Aanti-incumbencey grows the fastest in Haryana’s fertile soil. It is not Om Prakash Chautala alone, who is facing molten discontent that has piled up for six years. The Congress, which swept aside every opposition only nine months ago, also faces a tepid ripple of palpable anger.
Obviously, the animosity towards Chautala is more voluminous, more articulate. But the two parallel strands of anti-incumbency make the fight closer than it was in May when Congress romped home in nine of the 10 Parliamentary seats. The INLD won nothing and led only in nine of the 90 assembly segments.
Even now, the Congress is way ahead in terms of optimism, enthusiasm, sheer size and strength of the campaign and in every other aspect of electioneering. The voters say they ‘‘prefer the Congress, but.’’ It is this ‘‘but’’, which is all about receding faith. The ‘‘but’’ means a small percentage of diminishing votes for the hand symbol.
The electorate is resentful of Central policies, which they believe, have brought down the price of ‘‘kapas’’ or raw cotton. Small farmers say that they have been ruined because they are not receiving more than Rs 1,600 per quintal while they earned Rs 2,800 only last year.
In Adampur’s Congress bastion kapas kisan, Bhoop Singh will not vote for constituency’s best-known face, former chief minister, Bhajan Lal. Add ‘‘mehengair’’ to the kapas despair and you have a cocktail of outrage against the Congress in this khetibari province.
The 32 rebels in the fray have launched a distorted campaign against the party they have abandoned. Some have opened communication channels with Chautala’s political strategists.
Worse, everybody knows that the rebels have been loyalists of one Congress faction or the other. For example, pro-Bhajan Lal rebels are fighting official nominees in three assembly seats of Hisar district. It raises questions whether Lal did enough to dissuade them. Or is it that Lal himself is interested in rebels causing discomfiture?
After all, if the Congress has a huge majority, party chief Sonia Gandhi will have a free hand in choosing the chief minister. And if it doesn’t, then the politician with the maximum influence over the elected MLAs may earn the right to choose himself.
In fact, quite a few rebels are spending serious money on electioneering. They could be much more than a nuisance in eight seats. In three, Hansi, Ambala and Barwala, they have sneaked ahead of the official nominees at least in popular rating.
The smugness is too evident in the Congress campaign. Otherwise, why would every Congress nominee in Rohtak campaign that they would make the district’s Lok Sabha MP Bhupinder Singh Hooda the chief minister? In Haryana, this chief ministerial dream is fuelling controversy. It looks as though eight different parties are waving the same tiranga.

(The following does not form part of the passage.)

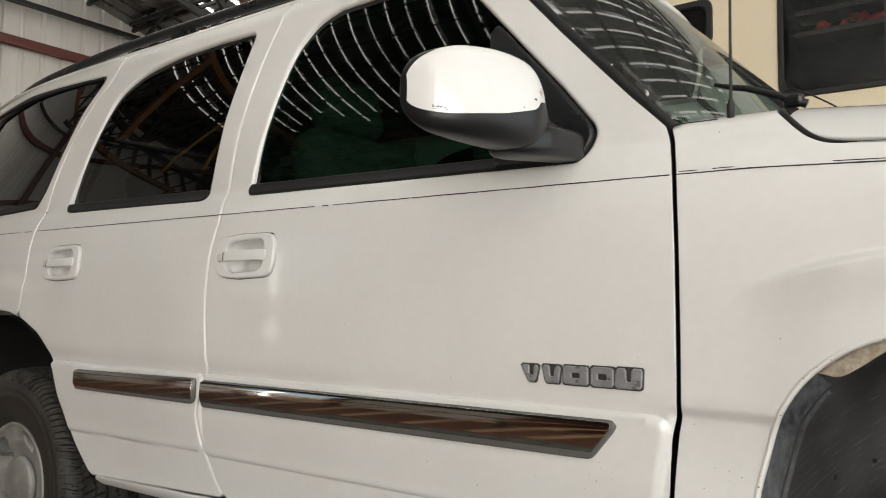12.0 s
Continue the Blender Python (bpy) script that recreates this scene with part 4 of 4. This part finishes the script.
# what shows above the tyre in the dark: frame, arm, spring, hose
box("chassis_rail", (-3.1, 0.50, 0.42), (1.15, 0.58, 0.58), UNDERBODY, car, "dirty black chassis rail", 0.01)
box("wheelhouse_back", (-0.05, 0.84, 0.50), (1.15, 0.88, 1.12), UNDERBODY, car, "dark inner wing", 0.01)
tube("control_arm", curve_through([(0.42, 0.42, 0.790), (0.47, 0.40, 0.807), (0.53, 0.40, 0.812), (0.60, 0.41, 0.803), (0.64, 0.43, 0.785)], 5), 0.011, UNDERBODY, car, "grimy upper control arm", 8)
v, f = revolve([(0.0, -0.035), (0.045, -0.033), (0.055, -0.02), (0.055, 0.02), (0.04, 0.035), (0.0, 0.035)], 24, (0.52, 0.46, 0.795))
mesh_part("bump_stop", v, f, UNDERBODY, car, "dark rubber bump stop", "", True)
tube("brake_hose", curve_through([(0.60, 0.40, 0.800), (0.66, 0.37, 0.812), (0.74, 0.36, 0.800), (0.82, 0.36, 0.812), (0.90, 0.37, 0.80)], 5), 0.006, UNDERBODY, car, "grey brake hose", 8)
for top, r in ((0.838, 0.058), (0.818, 0.074), (0.795, 0.082)):
    tube("spring_seat", [(0.50 + r * math.cos(a), 0.47 + r * math.sin(a), top) for a in np.linspace(0, 2 * math.pi, 33)[:-1]], 0.007, UNDERBODY, car, "grimy steel spring seat", 8, True)
tube("strut", [(0.50, 0.47, 0.60), (0.50, 0.47, 0.90)], 0.036, UNDERBODY, car, "dark suspension strut", 16)
tube("corrugated_hose", curve_through([(0.72, 0.33, 0.775), (0.80, 0.335, 0.762), (0.90, 0.34, 0.758)], 14), [0.011 if k % 2 else 0.008 for k in range(29)], RUBBER_AND_SHADE, car, "black corrugated hose", 8)
box("engine_floor", (-0.05, 0.56, 1.08), (1.18, 1.40, 1.10), UNDERBODY, car, "dark engine bay", 0.005)

RA = [p for p in ARCH_R]
liner_shell("rear_wheel_liner", RA[::-1], (0.020, 0.0), 0.012, 0.44, UNDERBODY, "dark dirty rear wheel arch")
box("rear_wheelhouse_back", (-2.85, 0.37, 0.50), (-1.70, 0.41, 1.10), UNDERBODY, car, "dark rear inner arch", 0.01)
box("underfloor", (-3.2, 0.42, 0.44), (-0.05, 2 * CAR_MID - 0.42, 0.50), UNDERBODY, car, "dirty underbody", 0.01)
box("underfloor", (-1.72, 0.14, 0.44), (-0.05, 0.42, 0.50), UNDERBODY, car, "dirty underbody", 0.01)

# ---- running board ----
BOARD_Z = 0.366
board = bmesh.new()
XB0, XB1 = -1.80, -0.02
prof = [(0.206, 0.500), (0.204, 0.420), (0.196, 0.378), (0.180, BOARD_Z), (0.022, BOARD_Z), (0.004, BOARD_Z - 0.005), (-0.006, BOARD_Z - 0.018), (-0.004, BOARD_Z - 0.045), (0.012, BOARD_Z - 0.060), (0.15, BOARD_Z - 0.060), (0.225, 0.34), (0.225, 0.50)]
rings = []
for i, x in enumerate(np.linspace(XB0, XB1, 44)):
    end = min(1.0, (x - XB0) / 0.09)
    pull = (1 - end) ** 2 * 0.06
    rings.append([board.verts.new((x, y + (pull if y < 0.1 else 0), z)) for y, z in prof])
for a, b in zip(rings, rings[1:]):
    for k in range(len(prof)):
        board.faces.new((a[k], a[(k + 1) % len(prof)], b[(k + 1) % len(prof)], b[k]))
board.faces.new(rings[0][::-1])
board.faces.new(rings[-1])
running_board = part("running_board", board, BOARD, car, "dusty black running board with ribbed treads", smooth=False)
# raised rounded frames round each tread cell
CELL = 0.116
for n, gx in enumerate(np.arange(XB0 + 0.10, XB1 - 0.12, CELL)):
    for gy, wide in ((0.026, 0.046), (0.076, 0.046), (0.126, 0.046)):
        o = rounded([(gx, gy, 0.007), (gx + CELL - 0.004, gy, 0.007), (gx + CELL - 0.004, gy + wide, 0.007), (gx, gy + wide, 0.007)], 3)
        c = np.array([gx + CELL / 2 - 0.002, gy + wide / 2])
        verts, faces = [], []
        for scale, h in (((1.0, 1.0), -0.001), ((0.985, 0.96), 0.003), ((0.94, 0.85), 0.003), ((0.92, 0.80), -0.001)):
            verts += [(c[0] + (p[0] - c[0]) * scale[0], c[1] + (p[1] - c[1]) * scale[1], BOARD_Z + h) for p in o]
        m = len(o)
        for r in range(3):
            faces += [(r * m + i, r * m + (i + 1) % m, (r + 1) * m + (i + 1) % m, (r + 1) * m + i) for i in range(m)]
        mesh_part("tread_frame", verts, faces, RIB, running_board)
for bx in (-1.45, -1.1, -0.7, -0.3):
    v, f = revolve([(0.0, -0.008), (0.012, -0.008), (0.016, -0.004), (0.017, 0.006)], 14, (bx, 0.200, 0.45))
    mesh_part("board_bolt", v, f, RUBBER_AND_SHADE, running_board, "", "", True)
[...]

In Narwana, Congress workers say that they are working for ‘‘Chief Minister Randeep Singh Surjewala.’’ Surjewala is pitted against Chief Minister Om Prakash Chautala and will be a serious contender for the top job in Chandigarh if he slays the giant. Adampur has openly declared the old war-horse Bhajan Lal their CM.
Some factions want Sir Chhotu Ram’s descendent, Birender Singh to wear the crown. There is talk of the late Union Minister Chaudhury Dalbir Singh’s daughter, Kumari Selja (herself a union minister of state) to be anointed for the top job as the compromise nominee.
Confusion does not end here. Outside the Jindal group’s factory in Hisar, Congress activists aver that their leader, industrialist O.P.Jindal is the next CM. Jindal’s son, Navin Jindal is an MP from Kurukshetra. Even supporters of former Haryana Pradesh Congress president, Dharampal Singh Malik, are urging Gohana voters to buy a CM with that precious vote.
In rural Hassangarh, Dinesh Kumar stops his milk-van to put in a word of advice, ‘‘The early bird does catch the worm but if it arrives before daybreak, the snake might swallow it.’’ That’s meant for the Congress.